** What you need to do **
Retype the material below. Keep every word exactly as it is.

(Animation scripts)
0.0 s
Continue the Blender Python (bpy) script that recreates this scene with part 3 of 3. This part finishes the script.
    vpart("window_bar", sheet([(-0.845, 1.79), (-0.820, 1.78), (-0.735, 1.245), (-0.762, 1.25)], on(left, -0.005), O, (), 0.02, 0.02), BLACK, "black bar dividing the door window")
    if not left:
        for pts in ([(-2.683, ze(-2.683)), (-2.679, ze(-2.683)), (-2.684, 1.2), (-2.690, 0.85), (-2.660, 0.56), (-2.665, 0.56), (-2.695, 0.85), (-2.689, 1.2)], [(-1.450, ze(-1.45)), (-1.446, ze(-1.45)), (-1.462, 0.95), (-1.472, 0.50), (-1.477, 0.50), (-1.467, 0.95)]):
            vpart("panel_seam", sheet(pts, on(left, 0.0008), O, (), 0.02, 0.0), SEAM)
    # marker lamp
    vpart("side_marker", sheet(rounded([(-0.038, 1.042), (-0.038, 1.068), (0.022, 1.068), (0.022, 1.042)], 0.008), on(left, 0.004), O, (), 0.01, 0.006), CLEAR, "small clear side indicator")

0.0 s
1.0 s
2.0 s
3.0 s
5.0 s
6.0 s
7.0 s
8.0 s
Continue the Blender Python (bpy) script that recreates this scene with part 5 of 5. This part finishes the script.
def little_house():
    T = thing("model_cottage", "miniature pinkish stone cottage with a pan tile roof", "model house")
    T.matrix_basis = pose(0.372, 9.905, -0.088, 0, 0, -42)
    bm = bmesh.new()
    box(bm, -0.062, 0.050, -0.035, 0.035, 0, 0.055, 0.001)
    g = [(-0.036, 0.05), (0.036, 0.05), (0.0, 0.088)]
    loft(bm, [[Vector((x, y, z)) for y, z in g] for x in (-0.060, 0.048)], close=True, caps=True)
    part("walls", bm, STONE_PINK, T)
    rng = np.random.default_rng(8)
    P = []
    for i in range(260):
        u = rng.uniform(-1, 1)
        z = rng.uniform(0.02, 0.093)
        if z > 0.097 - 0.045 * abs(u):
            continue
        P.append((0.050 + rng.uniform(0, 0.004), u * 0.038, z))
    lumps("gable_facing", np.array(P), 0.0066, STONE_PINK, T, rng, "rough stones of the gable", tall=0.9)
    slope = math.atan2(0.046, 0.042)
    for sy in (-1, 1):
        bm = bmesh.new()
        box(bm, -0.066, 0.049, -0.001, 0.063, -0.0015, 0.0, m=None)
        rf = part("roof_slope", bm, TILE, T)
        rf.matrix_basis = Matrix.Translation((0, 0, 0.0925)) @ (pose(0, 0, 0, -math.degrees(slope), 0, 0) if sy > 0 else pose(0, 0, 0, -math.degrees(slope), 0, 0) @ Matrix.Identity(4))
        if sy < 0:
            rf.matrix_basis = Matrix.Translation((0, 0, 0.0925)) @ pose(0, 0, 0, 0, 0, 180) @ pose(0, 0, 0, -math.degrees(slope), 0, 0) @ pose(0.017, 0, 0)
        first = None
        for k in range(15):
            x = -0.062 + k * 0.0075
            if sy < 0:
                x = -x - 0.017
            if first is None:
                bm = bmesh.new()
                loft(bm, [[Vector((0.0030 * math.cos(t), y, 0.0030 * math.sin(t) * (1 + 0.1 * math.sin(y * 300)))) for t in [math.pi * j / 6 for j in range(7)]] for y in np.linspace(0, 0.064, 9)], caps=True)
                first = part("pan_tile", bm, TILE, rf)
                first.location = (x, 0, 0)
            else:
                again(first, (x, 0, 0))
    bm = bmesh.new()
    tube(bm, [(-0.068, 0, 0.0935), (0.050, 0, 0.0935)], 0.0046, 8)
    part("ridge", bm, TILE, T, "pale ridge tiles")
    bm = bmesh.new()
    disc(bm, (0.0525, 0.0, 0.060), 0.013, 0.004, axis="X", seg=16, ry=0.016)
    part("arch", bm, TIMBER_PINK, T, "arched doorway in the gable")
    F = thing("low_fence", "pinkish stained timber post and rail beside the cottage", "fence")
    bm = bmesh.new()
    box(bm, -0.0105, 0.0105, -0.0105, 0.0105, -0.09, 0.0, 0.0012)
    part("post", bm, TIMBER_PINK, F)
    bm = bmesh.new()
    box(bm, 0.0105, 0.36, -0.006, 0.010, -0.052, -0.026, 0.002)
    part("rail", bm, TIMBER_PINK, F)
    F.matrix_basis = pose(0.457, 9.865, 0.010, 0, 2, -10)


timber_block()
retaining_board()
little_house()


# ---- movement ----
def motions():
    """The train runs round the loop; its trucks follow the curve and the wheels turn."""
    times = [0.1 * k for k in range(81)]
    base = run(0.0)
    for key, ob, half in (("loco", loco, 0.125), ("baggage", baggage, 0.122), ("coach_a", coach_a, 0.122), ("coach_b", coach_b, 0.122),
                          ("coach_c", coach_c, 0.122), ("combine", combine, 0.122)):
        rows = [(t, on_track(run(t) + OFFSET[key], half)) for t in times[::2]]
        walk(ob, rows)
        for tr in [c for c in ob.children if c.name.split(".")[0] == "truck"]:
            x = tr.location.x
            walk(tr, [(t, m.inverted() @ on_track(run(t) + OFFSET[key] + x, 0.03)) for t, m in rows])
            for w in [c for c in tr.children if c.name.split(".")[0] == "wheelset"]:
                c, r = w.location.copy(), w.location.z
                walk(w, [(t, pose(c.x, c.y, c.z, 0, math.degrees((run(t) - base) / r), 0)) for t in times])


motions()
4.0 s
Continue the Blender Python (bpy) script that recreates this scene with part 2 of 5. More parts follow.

** Task output **
0.0 s
Continue the Blender Python (bpy) script that recreates this scene with part 3 of 3. This part finishes the script.
    vpart("window_bar", sheet([(-0.845, 1.79), (-0.820, 1.78), (-0.735, 1.245), (-0.762, 1.25)], on(left, -0.005), O, (), 0.02, 0.02), BLACK, "black bar dividing the door window")
    if not left:
        for pts in ([(-2.683, ze(-2.683)), (-2.679, ze(-2.683)), (-2.684, 1.2), (-2.690, 0.85), (-2.660, 0.56), (-2.665, 0.56), (-2.695, 0.85), (-2.689, 1.2)], [(-1.450, ze(-1.45)), (-1.446, ze(-1.45)), (-1.462, 0.95), (-1.472, 0.50), (-1.477, 0.50), (-1.467, 0.95)]):
            vpart("panel_seam", sheet(pts, on(left, 0.0008), O, (), 0.02, 0.0), SEAM)
    # marker lamp
    vpart("side_marker", sheet(rounded([(-0.038, 1.042), (-0.038, 1.068), (0.022, 1.068), (0.022, 1.042)], 0.008), on(left, 0.004), O, (), 0.01, 0.006), CLEAR, "small clear side indicator")

0.0 s
1.0 s
2.0 s
3.0 s
5.0 s
6.0 s
7.0 s
8.0 s
Continue the Blender Python (bpy) script that recreates this scene with part 5 of 5. This part finishes the script.
def little_house():
    T = thing("model_cottage", "miniature pinkish stone cottage with a pan tile roof", "model house")
    T.matrix_basis = pose(0.372, 9.905, -0.088, 0, 0, -42)
    bm = bmesh.new()
    box(bm, -0.062, 0.050, -0.035, 0.035, 0, 0.055, 0.001)
    g = [(-0.036, 0.05), (0.036, 0.05), (0.0, 0.088)]
    loft(bm, [[Vector((x, y, z)) for y, z in g] for x in (-0.060, 0.048)], close=True, caps=True)
    part("walls", bm, STONE_PINK, T)
    rng = np.random.default_rng(8)
    P = []
    for i in range(260):
        u = rng.uniform(-1, 1)
        z = rng.uniform(0.02, 0.093)
        if z > 0.097 - 0.045 * abs(u):
            continue
        P.append((0.050 + rng.uniform(0, 0.004), u * 0.038, z))
    lumps("gable_facing", np.array(P), 0.0066, STONE_PINK, T, rng, "rough stones of the gable", tall=0.9)
    slope = math.atan2(0.046, 0.042)
    for sy in (-1, 1):
        bm = bmesh.new()
        box(bm, -0.066, 0.049, -0.001, 0.063, -0.0015, 0.0, m=None)
        rf = part("roof_slope", bm, TILE, T)
        rf.matrix_basis = Matrix.Translation((0, 0, 0.0925)) @ (pose(0, 0, 0, -math.degrees(slope), 0, 0) if sy > 0 else pose(0, 0, 0, -math.degrees(slope), 0, 0) @ Matrix.Identity(4))
        if sy < 0:
            rf.matrix_basis = Matrix.Translation((0, 0, 0.0925)) @ pose(0, 0, 0, 0, 0, 180) @ pose(0, 0, 0, -math.degrees(slope), 0, 0) @ pose(0.017, 0, 0)
        first = None
        for k in range(15):
            x = -0.062 + k * 0.0075
            if sy < 0:
                x = -x - 0.017
            if first is None:
                bm = bmesh.new()
                loft(bm, [[Vector((0.0030 * math.cos(t), y, 0.0030 * math.sin(t) * (1 + 0.1 * math.sin(y * 300)))) for t in [math.pi * j / 6 for j in range(7)]] for y in np.linspace(0, 0.064, 9)], caps=True)
                first = part("pan_tile", bm, TILE, rf)
                first.location = (x, 0, 0)
            else:
                again(first, (x, 0, 0))
    bm = bmesh.new()
    tube(bm, [(-0.068, 0, 0.0935), (0.050, 0, 0.0935)], 0.0046, 8)
    part("ridge", bm, TILE, T, "pale ridge tiles")
    bm = bmesh.new()
    disc(bm, (0.0525, 0.0, 0.060), 0.013, 0.004, axis="X", seg=16, ry=0.016)
    part("arch", bm, TIMBER_PINK, T, "arched doorway in the gable")
    F = thing("low_fence", "pinkish stained timber post and rail beside the cottage", "fence")
    bm = bmesh.new()
    box(bm, -0.0105, 0.0105, -0.0105, 0.0105, -0.09, 0.0, 0.0012)
    part("post", bm, TIMBER_PINK, F)
    bm = bmesh.new()
    box(bm, 0.0105, 0.36, -0.006, 0.010, -0.052, -0.026, 0.002)
    part("rail", bm, TIMBER_PINK, F)
    F.matrix_basis = pose(0.457, 9.865, 0.010, 0, 2, -10)


timber_block()
retaining_board()
little_house()


# ---- movement ----
def motions():
    """The train runs round the loop; its trucks follow the curve and the wheels turn."""
    times = [0.1 * k for k in range(81)]
    base = run(0.0)
    for key, ob, half in (("loco", loco, 0.125), ("baggage", baggage, 0.122), ("coach_a", coach_a, 0.122), ("coach_b", coach_b, 0.122),
                          ("coach_c", coach_c, 0.122), ("combine", combine, 0.122)):
        rows = [(t, on_track(run(t) + OFFSET[key], half)) for t in times[::2]]
        walk(ob, rows)
        for tr in [c for c in ob.children if c.name.split(".")[0] == "truck"]:
            x = tr.location.x
            walk(tr, [(t, m.inverted() @ on_track(run(t) + OFFSET[key] + x, 0.03)) for t, m in rows])
            for w in [c for c in tr.children if c.name.split(".")[0] == "wheelset"]:
                c, r = w.location.copy(), w.location.z
                walk(w, [(t, pose(c.x, c.y, c.z, 0, math.degrees((run(t) - base) / r), 0)) for t in times])


motions()
4.0 s
Continue the Blender Python (bpy) script that recreates this scene with part 2 of 5. More parts follow.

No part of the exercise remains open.